Here is the report: OPR Report

71 thoughts on “Justice Department Declines Punishment for Bush Officials for “Poor Judgment”

  1. Thank you for that article link Nal. Here a 3 more excerpts from the article at ‘Balkinization’ that people interested in this legal issue should read.


    “The OPR argued that Yoo and Bybee had “a duty to exercise independent legal judgment and to render thorough, objective, and candid legal advice.” This standard, Margolis explained, is much too high a requirement and not one that Yoo and Bybee were previously warned was the standard to which they would be held.”

    “That standard could not be met for Jay Bybee, because Bybee was, to put it bluntly, an empty suit who relied on the advice of others and didn’t analyze the memos all that closely. He just signed the papers.”

    “As for John Yoo, Margolis explains (although he puts it far more diplomatically) that Yoo was an ideologue who entered government service with a warped vision of the world in which he sincerely believed. Yoo had crazy ideas even before he entered government; which strongly suggests that he probably shouldn’t have been hired in the first place.”

    End Quote

  2. Report: Bush Lawyer Said President Could Order Civilians to Be ‘Massacred’
    Michael Isikoff (Newsweek, 2/19/2010)

    The chief author of the Bush administration’s “torture memo” told Justice Department investigators that the president’s war-making authority was so broad that he had the constitutional power to order a village to be “massacred,” according to a report released Friday night by the Office of Professional Responsibility.

    The views of former Justice lawyer John Yoo were deemed to be so extreme and out of step with legal precedents that they prompted the Justice Department’s internal watchdog office to conclude last year that he committed “intentional professional misconduct” when he advised the CIA it could proceed with waterboarding and other aggressive interrogation techniques against Al Qaeda suspects.

    The report by OPR concludes that Yoo, now a Berkeley law professor, and his boss at the time, Jay Bybee, now a federal judge, should be referred to their state bar associations for possible disciplinary proceedings. But, as first reported by NEWSWEEK, another senior department lawyer, David Margolis, reviewed the report and last month overruled its findings on the grounds that there was no clear and “unambiguous” standard by which OPR was judging the lawyers. Instead, Margolis, who was the final decision-maker in the inquiry, found that they were guilty of only “poor judgment.”

    The report, more than four years in the making, is filled with new details into how a small group of lawyers at the Justice Department, the CIA, and the White House crafted the legal arguments that gave the green light to some of the most controversial tactics in the Bush administration’s war on terror. They also describe how Bush administration officials were so worried about the prospect that CIA officers might be criminally prosecuted for torture that one senior official—Attorney General John Ashcroft—even suggested that President Bush issue “advance pardons” for those engaging in waterboarding, a proposal that he was quickly told was not possible.

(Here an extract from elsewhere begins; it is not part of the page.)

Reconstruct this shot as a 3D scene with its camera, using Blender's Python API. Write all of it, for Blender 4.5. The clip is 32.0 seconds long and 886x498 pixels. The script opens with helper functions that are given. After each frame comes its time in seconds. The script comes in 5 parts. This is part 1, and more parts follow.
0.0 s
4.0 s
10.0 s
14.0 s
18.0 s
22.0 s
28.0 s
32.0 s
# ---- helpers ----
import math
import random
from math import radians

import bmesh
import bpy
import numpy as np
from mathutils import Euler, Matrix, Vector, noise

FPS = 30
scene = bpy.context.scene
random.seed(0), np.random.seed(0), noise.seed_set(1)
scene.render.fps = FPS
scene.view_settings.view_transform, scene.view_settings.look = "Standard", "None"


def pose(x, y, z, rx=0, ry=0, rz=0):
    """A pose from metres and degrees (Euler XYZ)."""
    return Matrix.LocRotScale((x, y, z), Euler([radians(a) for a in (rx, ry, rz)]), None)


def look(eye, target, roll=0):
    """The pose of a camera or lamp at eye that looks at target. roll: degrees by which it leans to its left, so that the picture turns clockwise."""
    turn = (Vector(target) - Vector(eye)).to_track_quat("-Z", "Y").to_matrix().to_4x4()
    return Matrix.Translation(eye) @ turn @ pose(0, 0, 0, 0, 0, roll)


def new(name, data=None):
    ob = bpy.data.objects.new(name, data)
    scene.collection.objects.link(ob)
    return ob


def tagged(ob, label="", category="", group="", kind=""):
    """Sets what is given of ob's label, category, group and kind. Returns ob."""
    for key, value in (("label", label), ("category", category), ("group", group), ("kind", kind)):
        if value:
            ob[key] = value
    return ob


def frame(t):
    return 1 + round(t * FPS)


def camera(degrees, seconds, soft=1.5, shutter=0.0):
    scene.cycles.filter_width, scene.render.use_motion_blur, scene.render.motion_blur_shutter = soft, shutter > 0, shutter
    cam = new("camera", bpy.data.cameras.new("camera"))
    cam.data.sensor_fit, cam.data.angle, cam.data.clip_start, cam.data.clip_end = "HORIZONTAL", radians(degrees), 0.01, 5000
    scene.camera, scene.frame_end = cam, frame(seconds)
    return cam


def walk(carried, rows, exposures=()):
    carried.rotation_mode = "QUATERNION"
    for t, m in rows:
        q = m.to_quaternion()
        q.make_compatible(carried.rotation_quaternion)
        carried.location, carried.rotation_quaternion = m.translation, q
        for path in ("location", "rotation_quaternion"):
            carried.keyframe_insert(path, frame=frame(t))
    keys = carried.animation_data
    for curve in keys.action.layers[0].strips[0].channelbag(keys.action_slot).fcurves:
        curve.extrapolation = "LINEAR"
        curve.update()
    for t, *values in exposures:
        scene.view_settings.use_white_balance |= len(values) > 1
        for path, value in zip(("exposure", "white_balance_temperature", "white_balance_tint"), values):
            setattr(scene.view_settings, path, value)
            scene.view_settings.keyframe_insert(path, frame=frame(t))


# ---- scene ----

  3. Newly released CIA documents confirm Pelosi knew about enhanced interrogations.

    Today Speaker Pelosi stood by her lie. She said she was never told that waterboarding was being used on terrorist detainees even though newly released documents prove again that she knew about the agency’s use of harsh interrogation practices on captured terrorists.

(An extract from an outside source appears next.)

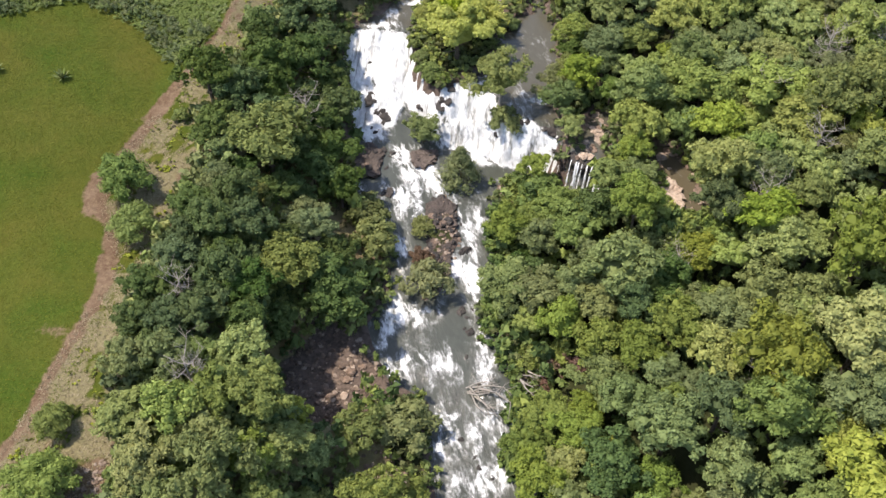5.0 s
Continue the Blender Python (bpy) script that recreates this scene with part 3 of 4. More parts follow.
# dark and light are leaf colours that also stand in for shade and sun
WORDS = {"mid": "leafy tree with a rounded mid-green crown in the riverside forest", "dark": "leafy tree with a dense dark green crown in the riverside forest",
         "light": "leafy tree with a bright light-green crown in the riverside forest", "grey": "tree with a fine grey-green crown in the riverside forest",
         "olive": "leafy tree with a broad olive-green crown in the riverside forest",
         "brown": "half-bare tree with a thin brown crown in the forest"}
taken = []


def stand(kind, x, y, scale, label="", **more):
    k = KINDS[kind][int(rng.integers(len(KINDS[kind])))]
    taken.append((x, y, k["r"] * scale))
    return plant(k, x, y, scale, label or WORDS.get(kind, ""), **more)


# trees and bushes that stand out: sort, place, size
for sort, x, y, size, words in (
    ("yellow", 1.0, 126.0, 1.42, "broad yellow-green tree on the island above the falls"),
    ("light", -3.0, 132.5, 0.6, "light green tree on the island above the falls"),
    ("mid", -3.2, 115.4, 0.72, "small round tree on a rock below the falls"),
    ("conifer", 1.4, 108.6, 1.05, "dark narrow-crowned tree with a spiky top below the falls"),
    ("brown", 6.4, 117.6, 1.2, "olive-green tree on the brink of the falls"),
    ("grey", -20.4, 105.5, 1.5, "very large grey-green tree with a fine leafy crown"),
    ("grey", -14.9, 95.3, 0.85, "feathery pale grey-green tree in the riverside forest"),
    ("dark", -11.8, 88.6, 1.32, "broad dark green tree leaning over the rocky shallows"),
    ("olive", -16.6, 89.6, 1.2, "broad olive-green tree in the riverside forest"), ("low", -6.3, 66.9, 1.25, "round dense green tree on the rocky island"),
    ("low", -3.1, 63.0, 0.9, "small round green tree at the edge of the flat rock"),
    ("grey", -14.6, 54.0, 1.12, "pale green tree at the foot of the rock ledge"),
    ("light", -14.6, 46.8, 0.75, ""),
    ("grey", 13.6, 114.4, 0.85, ""), ("brown", 12.9, 118.2, 0.72, "thin grey-brown tree beside the quiet pool"),
):
    stand(sort, x, y, size, words)
for sort, x, y, size, words in (
    ("bush", -35.4, 100.2, 1.5, "bushy bright green tree beside the dirt track"), ("bush", -33.4, 94.4, 1.1, "bushy green tree beside the dirt track"),
    ("bush", -35.6, 65.4, 1.4, "bushy green tree beside the dirt track"), ("bush", -36.2, 71.6, 0.9, "small bushy tree beside the dirt track"),
    ("bush", -39.2, 57.4, 1.2, "leafy bush at the edge of the bare field"), ("bush", -35.2, 58.8, 1.25, "leafy bush at the edge of the bare field"),
    ("bush", -31.6, 59.8, 1.3, "leafy bush at the edge of the bare field"), ("shrub", -31.5, 111.5, 0.6, "small shrub on the dry strip by the track"),
    ("shrub", -28.8, 137.0, 0.55, "small shrub on the bare track"), ("shrub", -39.6, 51.9, 0.4, "tiny shrub on the bare red earth"),
    ("bamboo", 4.4, 131.2, 1.2, "yellow-green bamboo clump on the island"), ("bamboo", 0.6, 131.8, 1.15, "yellow-green bamboo clump on the island"), ("bamboo", 3.9, 134.6, 1.1, "yellow-green bamboo clump on the island"), ("bamboo", -1.6, 137.4, 1.1, "yellow-green bamboo clump on the island"),
    ("bamboo", 2.6, 137.6, 1.0, "yellow-green bamboo clump on the island"), ("bamboo", 1.2, 142.5, 1.1, "yellow-green bamboo clump on the island"),
    ("bamboo", 2.2, 147.5, 1.0, "yellow-green bamboo clump on the island"), ("bamboo", 3.2, 152.5, 0.9, "yellow-green bamboo clump on the island"),
    ("shrub", 7.8, 133.8, 1.0, "dark green shrub over the quiet pool"), ("shrub", 8.6, 153.5, 1.2, "grey-green shrub on the island"),
    ("dry", -2.3, 92.8, 1.25, "olive bush on a rock in the rapids"), ("dry", -8.4, 98.4, 1.35, "olive bush on the river's edge"), ("dry", -9.2, 101.6, 1.2, "olive bush on the river's edge"), ("shrub", -9.8, 104.4, 1.0, "green shrub on the river's edge"), ("red", 9.2, 139.6, 0.8, "dead brown brush on the sandy island"), ("red", 8.8, 142.2, 0.6, "dead brown brush on the sandy island"),
    ("dry", -2.9, 101.2, 0.75, "dry bush on rocks in the rapids"), ("red", -3.0, 96.8, 0.85, "dead red-brown bush on rocks in the rapids"),
    ("dry", -4.6, 75.4, 1.45, "grey-brown bush on the river's edge"), ("dry", -8.6, 74.2, 1.15, "olive bush by the rocky shallows"),
    ("dry", 9.0, 83.6, 0.7, "dry brown scrub on the bank"), ("red", 11.2, 82.2, 0.9, "dry reddish brush on the bank"), ("red", 13.0, 82.6, 0.8, "dry reddish brush on the bank"), ("red", 10.2, 80.8, 0.6, "dry reddish brush on the bank"),
    ("red", 61.5, 123.7, 1.4, "dead maroon bush in the green clearing"), ("shrub", 10.8, 105.4, 1.5, "green shrub below the falls"), ("shrub", 14.2, 103.6, 1.2, "green shrub below the falls"),
    ("shrub", 6.9, 115.0, 1.25, "bright green shrub on a rock in the falls"), ("shrub", -3.6, 125.6, 0.75, "leafy green shrub hanging over the falls"), ("shrub", -4.6, 129.0, 0.6, "leafy green shrub hanging over the falls"), ("shrub", -0.9, 121.6, 0.65, "leafy green shrub hanging over the falls"), ("shrub", 5.2, 121.6, 0.8, "dark shrub between the falls"), ("shrub", -2.6, 122.4, 1.0, "dark green shrub at the head of the falls"),
    ("shrub", 22.6, 97.0, 1.0, "low green shrub by the side creek"), ("shrub", 28.6, 95.0, 1.1, "low green shrub by the side creek"), ("shrub", 25.4, 93.8, 1.2, "low green shrub by the side creek"), ("shrub", 17.6, 100.4, 1.2, "low green shrub by the side creek"), ("dry", 9.0, 146.0, 1.0, "dry olive scrub on the sandy island"), ("dry", 6.0, 156.5, 1.0, "dry olive scrub on the sandy island"),
):
    stand(sort, x, y, size, words, name="bush", category="bush")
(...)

    Last May, Pelosi accused the CIA of lying to her and other lawmakers about enhanced interrogation techniques used by the agency on terrorism suspects known as high-value detainees. Waterboarding, a simulated form of drowning, is one of the tactics interrogators used to coax information out of the suspects. Its use drew severe criticism because the United States has abstained from it in past conflicts.

    Last year, Pelosi said she was only briefed once on the advanced interrogation methods, in September 2002. At the time, Pelosi was the House Minority Whip and top Democrat on the House Intelligence Committee. She said in May 2009 that CIA briefers told her that “the use of enhanced interrogation techniques were legal,” and added that waterboarding “was not being employed.”

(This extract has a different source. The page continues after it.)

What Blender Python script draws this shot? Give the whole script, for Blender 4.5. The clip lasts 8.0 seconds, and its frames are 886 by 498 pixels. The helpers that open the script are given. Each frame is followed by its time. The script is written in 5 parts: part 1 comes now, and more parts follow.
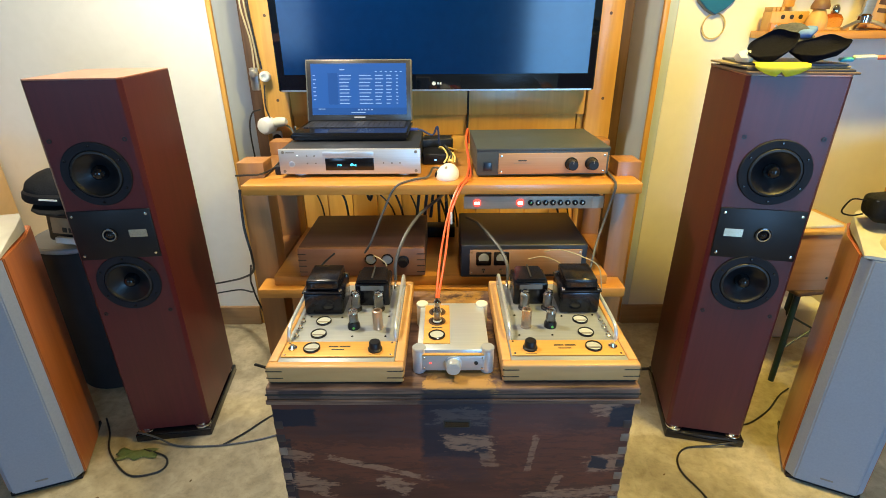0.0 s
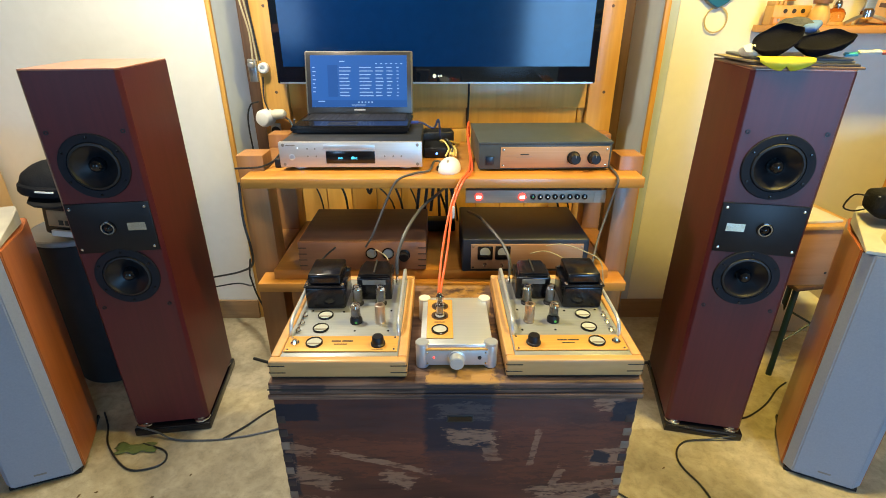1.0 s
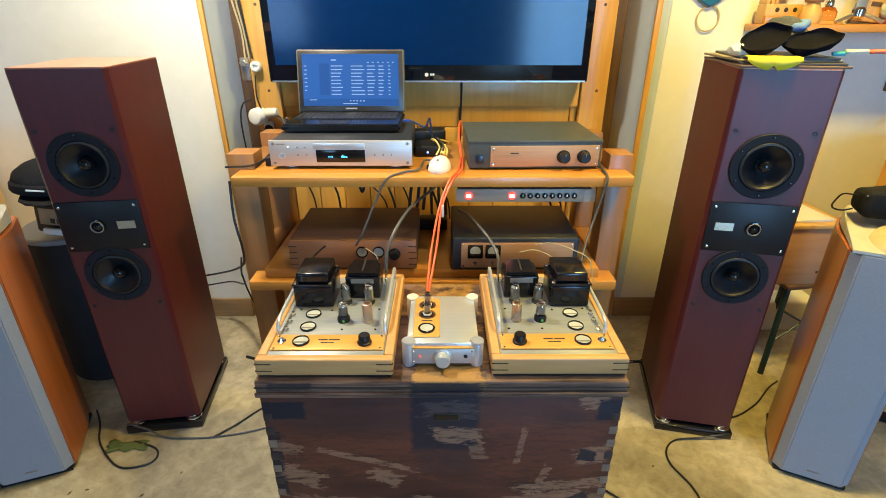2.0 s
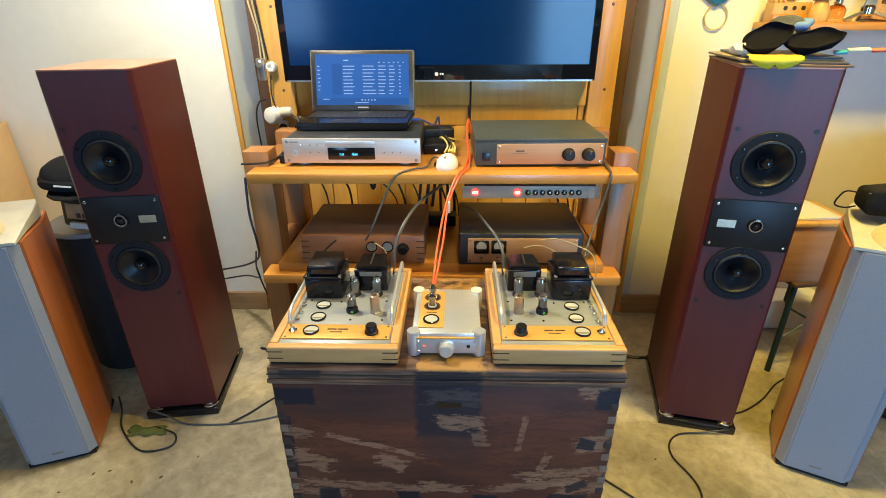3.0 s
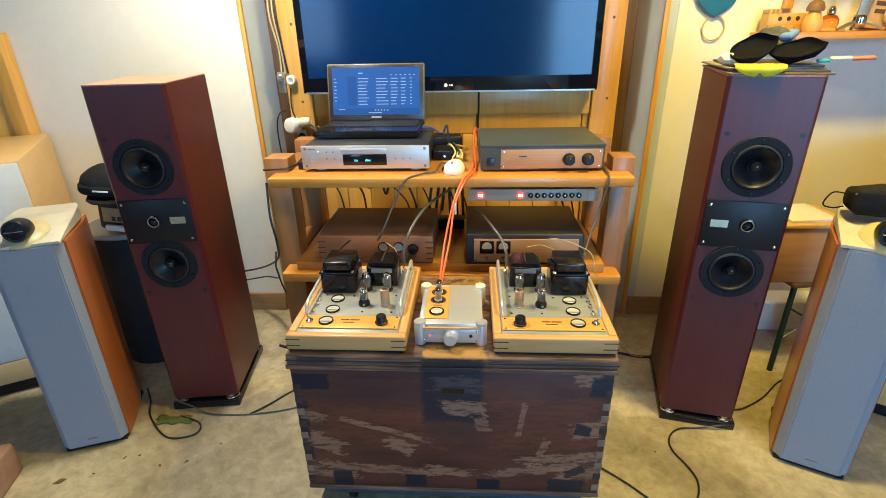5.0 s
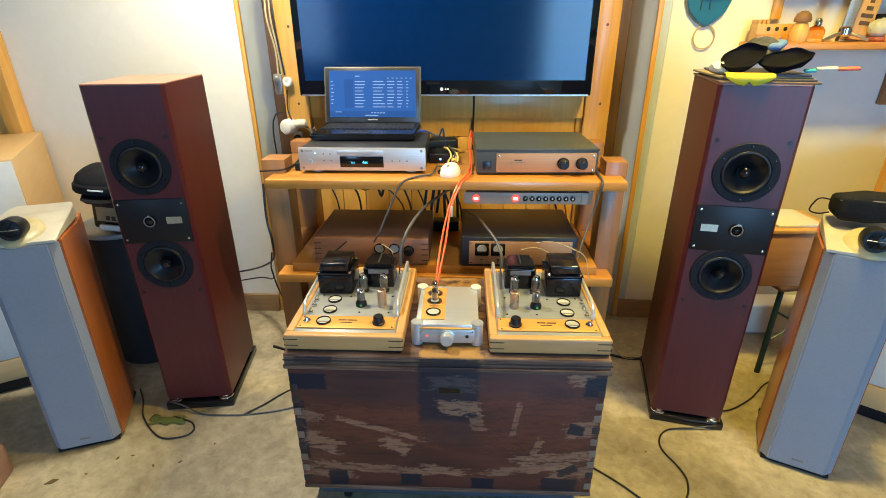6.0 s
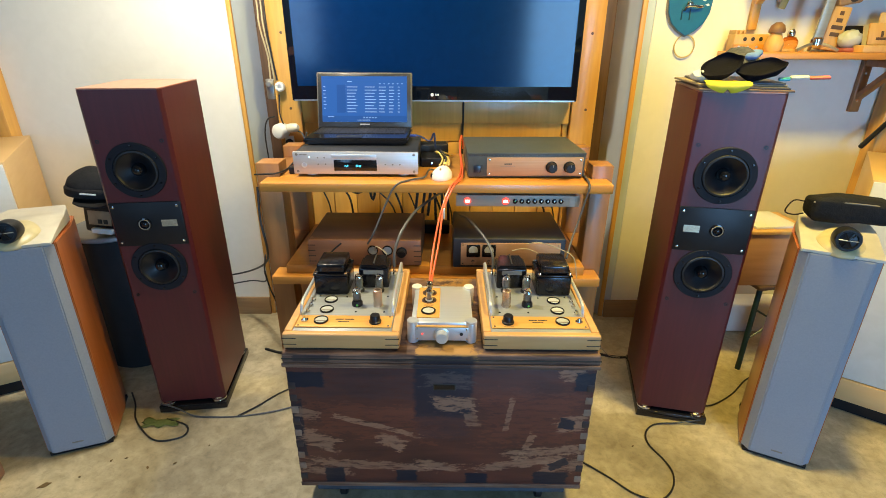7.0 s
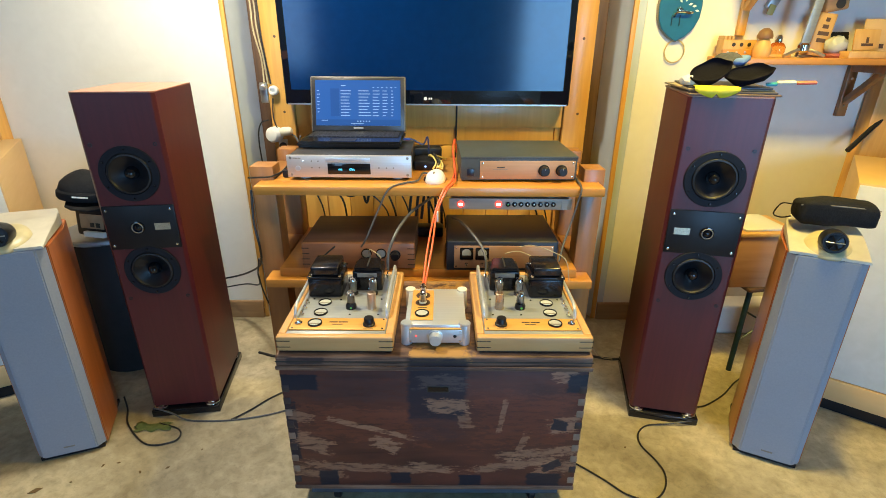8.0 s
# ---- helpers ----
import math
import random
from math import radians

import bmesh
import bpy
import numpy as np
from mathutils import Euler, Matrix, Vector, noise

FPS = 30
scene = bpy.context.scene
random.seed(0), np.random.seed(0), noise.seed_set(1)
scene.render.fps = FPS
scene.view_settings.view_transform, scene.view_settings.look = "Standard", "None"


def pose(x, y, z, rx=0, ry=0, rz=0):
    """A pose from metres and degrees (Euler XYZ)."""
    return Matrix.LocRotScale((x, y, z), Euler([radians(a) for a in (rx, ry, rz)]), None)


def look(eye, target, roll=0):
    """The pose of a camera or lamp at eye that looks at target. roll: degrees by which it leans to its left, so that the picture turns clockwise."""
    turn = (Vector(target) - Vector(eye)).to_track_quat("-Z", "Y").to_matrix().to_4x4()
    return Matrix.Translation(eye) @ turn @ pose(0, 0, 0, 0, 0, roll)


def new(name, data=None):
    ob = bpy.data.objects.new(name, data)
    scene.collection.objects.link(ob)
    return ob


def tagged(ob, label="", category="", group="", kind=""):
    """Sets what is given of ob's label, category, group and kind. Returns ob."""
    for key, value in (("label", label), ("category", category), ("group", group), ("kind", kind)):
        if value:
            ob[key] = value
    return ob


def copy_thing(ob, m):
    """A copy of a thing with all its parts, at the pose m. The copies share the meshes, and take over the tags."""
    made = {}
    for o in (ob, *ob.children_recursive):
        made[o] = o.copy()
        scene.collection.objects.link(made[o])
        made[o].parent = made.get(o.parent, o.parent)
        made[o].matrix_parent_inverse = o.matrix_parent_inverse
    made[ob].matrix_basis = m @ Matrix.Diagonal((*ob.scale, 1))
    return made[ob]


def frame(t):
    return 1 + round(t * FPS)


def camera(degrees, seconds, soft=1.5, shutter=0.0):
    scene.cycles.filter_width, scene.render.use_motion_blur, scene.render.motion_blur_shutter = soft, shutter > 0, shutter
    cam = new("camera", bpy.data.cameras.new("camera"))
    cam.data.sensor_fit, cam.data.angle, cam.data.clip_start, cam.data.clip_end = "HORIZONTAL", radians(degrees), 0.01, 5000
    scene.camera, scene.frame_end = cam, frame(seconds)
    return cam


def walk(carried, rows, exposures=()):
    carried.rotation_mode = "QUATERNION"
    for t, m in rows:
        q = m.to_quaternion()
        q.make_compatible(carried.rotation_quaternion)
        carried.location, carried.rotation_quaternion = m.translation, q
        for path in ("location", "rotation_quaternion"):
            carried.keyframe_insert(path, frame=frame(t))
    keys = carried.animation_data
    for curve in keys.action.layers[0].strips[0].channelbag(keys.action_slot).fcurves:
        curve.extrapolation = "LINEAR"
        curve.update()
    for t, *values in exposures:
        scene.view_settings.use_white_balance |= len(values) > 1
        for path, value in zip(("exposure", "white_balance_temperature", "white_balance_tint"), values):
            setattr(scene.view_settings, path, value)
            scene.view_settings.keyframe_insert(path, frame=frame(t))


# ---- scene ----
cam = camera(83.5, 8.0, soft=0.9)
PATH = [
    (0, (0.098, 0.088, 1.29), (0.088, 1.912, 0.47), -0.4),
    (0.5, (0.089, 0.094, 1.287), (0.084, 1.915, 0.46), -0.3),
    (1, (0.079, 0.095, 1.289), (0.088, 1.908, 0.445), -0.0),
    (1.5, (0.094, 0.102, 1.29), (0.112, 1.913, 0.442), 0.1),
    (3, (0.136, 0.05, 1.3), (0.084, 1.857, 0.444), -0.4),
    (3.5, (0.149, 0.028, 1.305), (0.068, 1.839, 0.459), -0.8),
    (4, (0.162, 0.002, 1.304), (0.06, 1.818, 0.472), -1.3),
    (4.5, (0.17, -0.031, 1.306), (0.046, 1.787, 0.481), -1.4),
    (6, (0.153, -0.069, 1.314), (0.073, 1.759, 0.506), -0.3),
    (6.5, (0.134, -0.09, 1.313), (0.086, 1.74, 0.509), 0.0),
    (7, (0.129, -0.112, 1.319), (0.109, 1.725, 0.53), 0.2),
    (7.5, (0.128, -0.118, 1.319), (0.124, 1.723, 0.538), 0.3),
    (8, (0.13, -0.121, 1.321), (0.135, 1.723, 0.544), 0.4),
]
walk(cam, [(t, look(eye, target, roll)) for t, eye, target, roll in PATH])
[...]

    CIA records show that during the September 2002 briefing, Pelosi and others were given “a description of the particular enhanced interrogation techniques that had been employed” on Zubaydah.

  4. …yet another paste up that was not written by the poster but copied without attribution from the net…

    …the definition of plagiarism is the use of the writings of another without attribution as one’s own…

  5. Why do you act so surprised? You obviously know my work. Although correct I won’t be fired like the other two writers last week. I get to keep my job.

  6. Here’s what can be determined as fact from CIA documents

    Speaker Pelosi was briefed about “ongoing” interrogations of Abu Zubaydah on April 24, 2002.

    Last year, in 2009, Pelosi said she was only briefed once on the advanced interrogation methods, in September 2002.

    During the September 2002 briefing, Pelosi and others were given “a description of the particular enhanced interrogation techniques that had been employed” on Zubaydah.

    House Speaker Nancy Pelosi is specifically referenced in a briefing that took place on April 24, 2002, regarding the “ongoing interrogations of Abu Zubaydah.”